Previously, creating memristors with controlled relaxation times was a challenge. However, scientists have now discovered that tweaking the materials used to build memristors can provide different relaxation times. This is like having different-sized lanes on the highway – some prioritize speed (fast relaxation), while others prioritize holding information for a longer period (slower relaxation).

The researchers used the superconductor YBCO (yttrium, barium, carbon and oxygen) to build their initial memristors. Although YBCO exhibits no electrical resistance at temperatures below -292 degrees Fahrenheit, its crystal structure was the primary interest. This structure helped the team organize the magnesium, cobalt, nickel, copper, and zinc oxides in the memristor material.

By manipulating the ratios of different oxides, the team achieved relaxation times ranging from 159 to 278 nanoseconds (billionths of a second). A simple memristor built with this technology could learn to recognize spoken numbers from zero to nine - even before the entire audio input was complete.

While this process is currently energy-intensive, the team anticipates that a simpler and more scalable method could pave the way for mass production.

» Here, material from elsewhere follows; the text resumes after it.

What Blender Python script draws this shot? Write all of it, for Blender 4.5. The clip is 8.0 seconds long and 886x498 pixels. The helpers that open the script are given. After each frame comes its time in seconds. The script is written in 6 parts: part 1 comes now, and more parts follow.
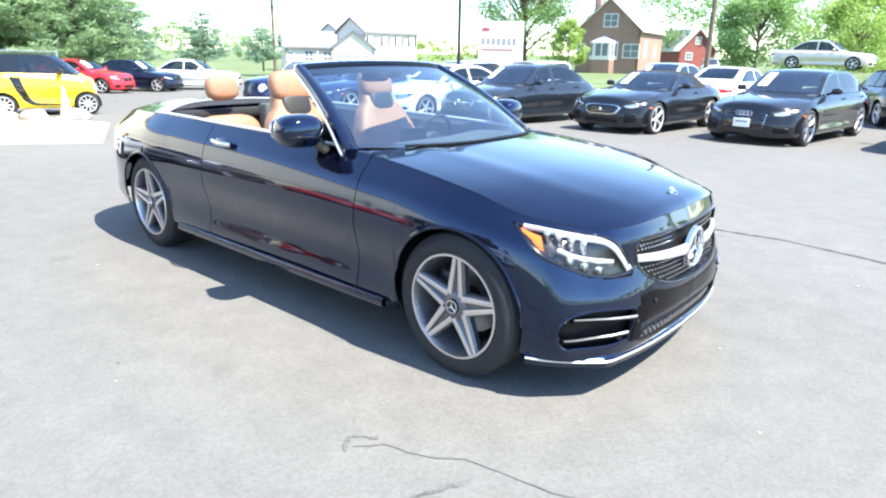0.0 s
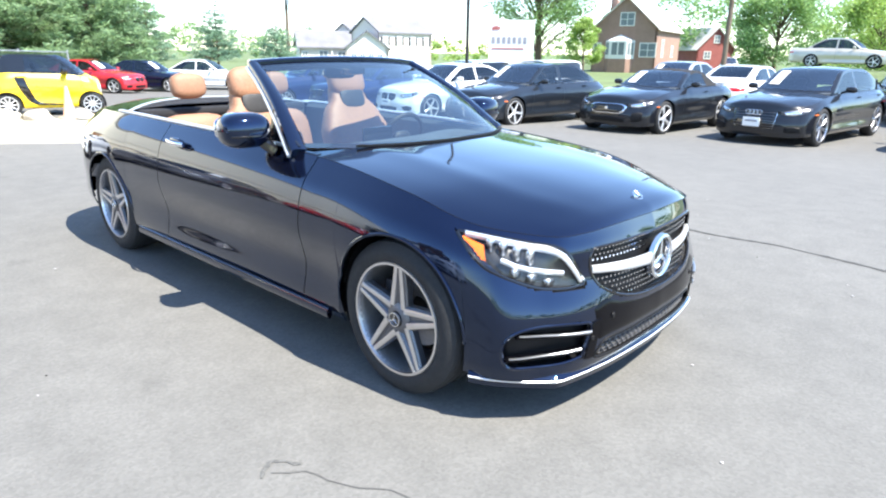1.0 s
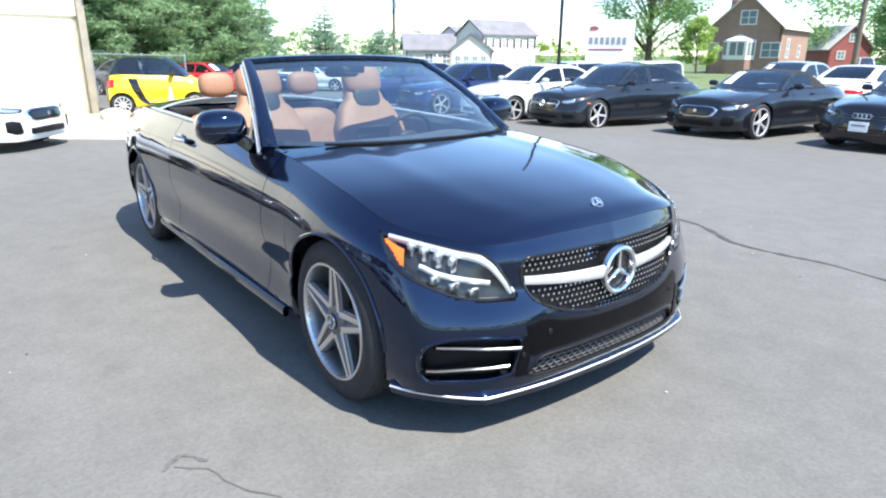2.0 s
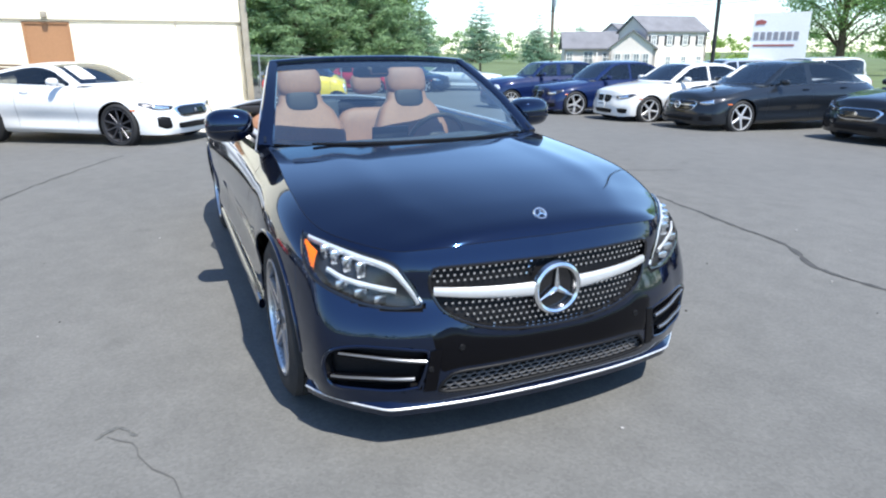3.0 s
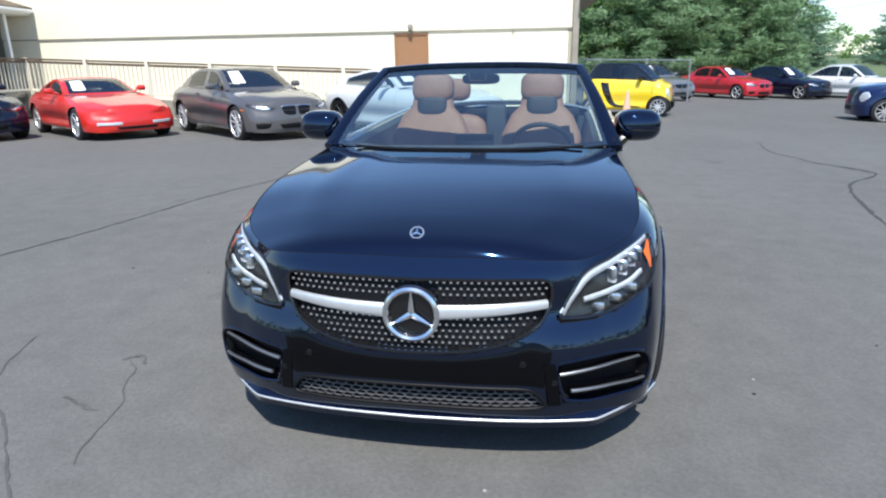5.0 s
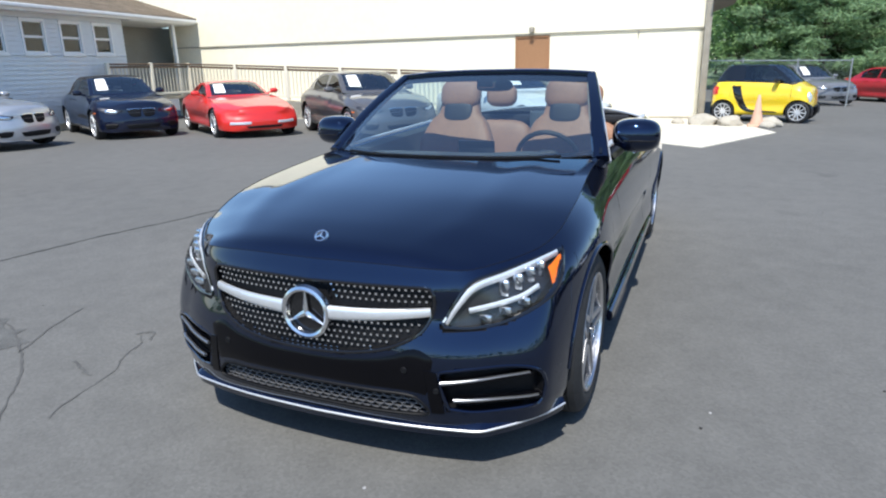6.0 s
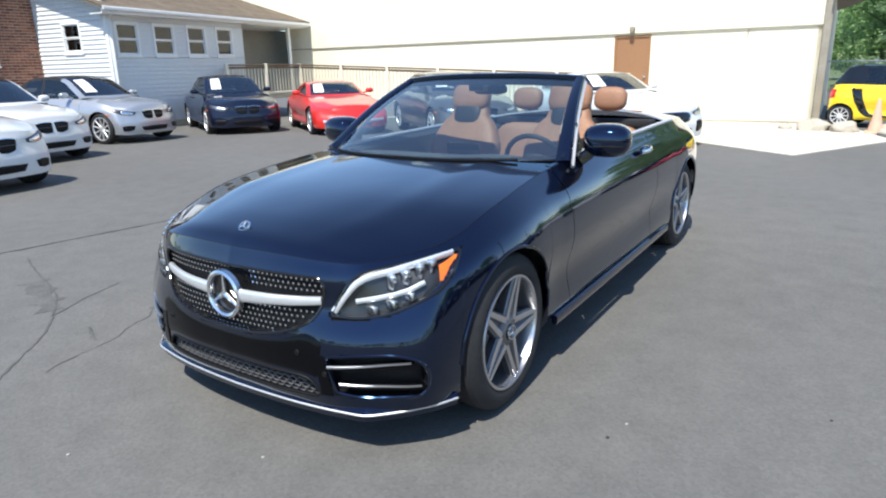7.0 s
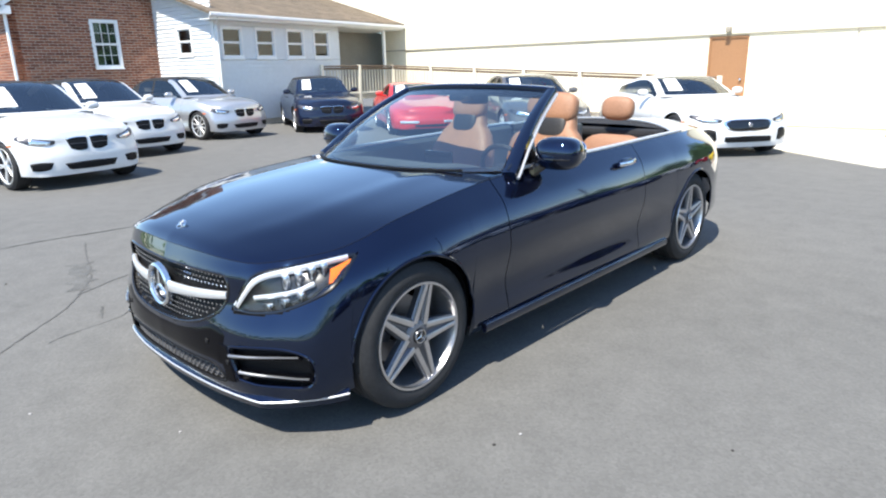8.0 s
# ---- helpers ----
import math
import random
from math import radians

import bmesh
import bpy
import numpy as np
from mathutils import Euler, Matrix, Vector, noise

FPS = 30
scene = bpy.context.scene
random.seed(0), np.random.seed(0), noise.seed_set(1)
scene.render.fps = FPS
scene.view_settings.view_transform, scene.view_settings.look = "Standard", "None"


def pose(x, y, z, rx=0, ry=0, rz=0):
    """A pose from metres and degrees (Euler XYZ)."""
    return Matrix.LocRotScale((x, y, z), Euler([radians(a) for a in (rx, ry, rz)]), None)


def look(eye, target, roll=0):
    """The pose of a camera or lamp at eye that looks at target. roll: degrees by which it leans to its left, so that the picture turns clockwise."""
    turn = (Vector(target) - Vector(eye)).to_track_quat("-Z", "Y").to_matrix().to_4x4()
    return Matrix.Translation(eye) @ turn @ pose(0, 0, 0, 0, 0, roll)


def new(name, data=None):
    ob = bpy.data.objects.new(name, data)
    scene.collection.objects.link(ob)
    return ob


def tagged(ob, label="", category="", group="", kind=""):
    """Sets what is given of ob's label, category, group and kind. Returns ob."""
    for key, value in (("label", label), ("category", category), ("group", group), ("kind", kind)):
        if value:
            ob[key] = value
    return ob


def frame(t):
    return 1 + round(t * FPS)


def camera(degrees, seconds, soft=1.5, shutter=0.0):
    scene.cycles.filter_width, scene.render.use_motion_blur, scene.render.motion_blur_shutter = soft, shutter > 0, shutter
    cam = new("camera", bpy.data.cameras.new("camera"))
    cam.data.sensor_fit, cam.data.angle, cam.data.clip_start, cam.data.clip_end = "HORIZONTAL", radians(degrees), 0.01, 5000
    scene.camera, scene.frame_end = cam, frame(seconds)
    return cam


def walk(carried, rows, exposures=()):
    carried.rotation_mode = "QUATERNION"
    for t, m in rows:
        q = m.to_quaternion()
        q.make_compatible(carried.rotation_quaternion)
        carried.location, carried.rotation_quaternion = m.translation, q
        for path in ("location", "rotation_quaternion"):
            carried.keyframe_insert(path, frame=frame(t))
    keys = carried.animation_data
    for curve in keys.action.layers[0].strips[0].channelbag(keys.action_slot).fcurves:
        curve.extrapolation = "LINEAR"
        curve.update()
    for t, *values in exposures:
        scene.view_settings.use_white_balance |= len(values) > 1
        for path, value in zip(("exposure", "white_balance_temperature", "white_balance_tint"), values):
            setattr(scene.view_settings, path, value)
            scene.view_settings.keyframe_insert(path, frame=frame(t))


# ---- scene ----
cam = camera(70.0, 8.0, soft=2.1)
PATH = [
    (0, (3.069, -2.817, 1.385), (1.814, -1.377, 0.792), 1.0),
    (0.5, (3.089, -2.723, 1.383), (1.827, -1.289, 0.789), 0.9),
    (1, (3.159, -2.466, 1.363), (1.866, -1.061, 0.769), 0.8),
    (1.5, (3.344, -2.252, 1.344), (1.966, -0.929, 0.749), 0.7),
    (2, (3.512, -1.923, 1.345), (2.001, -0.754, 0.754), 0.4),
    (2.2, (3.572, -1.771, 1.365), (1.995, -0.693, 0.773), 0.3),
    (3.3, (3.903, -0.948, 1.34), (2.096, -0.322, 0.753), -0.4),
    (3.5, (3.897, -0.789, 1.336), (2.057, -0.263, 0.756), -0.4),
    (4, (3.984, -0.41, 1.339), (2.085, -0.168, 0.762), -0.5),
    (4.5, (3.991, -0.005, 1.331), (2.075, -0.03, 0.757), -0.7),
    (4.7, (3.988, 0.167, 1.35), (2.078, 0.011, 0.776), -0.8),
    (5.8, (3.85, 1.067, 1.342), (2.046, 0.412, 0.78), -1.4),
    (6, (3.803, 1.215, 1.365), (2.031, 0.475, 0.806), -1.4),
    (6.5, (3.724, 1.595, 1.377), (2.027, 0.692, 0.822), -1.4),
    (7, (3.561, 1.94, 1.37), (1.953, 0.886, 0.819), -1.4),
    (7.5, (3.38, 2.313, 1.387), (1.888, 1.098, 0.841), -1.3),
    (8, (3.174, 2.637, 1.42), (1.766, 1.326, 0.874), -1.3),
]
EXPOSURES = [(0, 2.05, 6800, 8), (1, 1.86, 6750, 8), (2, 1.5, 6600, 8), (3.5, 0.82, 6350, 8), (4.5, 0.68, 6350, 8), (6, 0.6, 6400, 8), (7, 0.75, 6600, 8), (8, 1.18, 6750, 8)]
walk(cam, [(t, look(eye, target, roll)) for t, eye, target, roll in PATH], EXPOSURES)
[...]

"We anticipate that our brand-new material system could improve the energy efficiency of AI chips six times over the state-of-the-art material without varying time constants," stated Sieun Chae, a recent U-M Ph.D. graduate in materials science and engineering and co-first-author of the study with Sangmin Yoo, a recent U-M PhD graduate in electrical and computer engineering.

The study titled "Efficient data processing using tunable entropy-stabilized oxide memristors" is published in the journal Nature Electronics. Wei Lu, the James R. Mellor Professor of Engineering at U-M, is the co-corresponding author of the study with John Heron, U-M associate professor of materials science and engineering.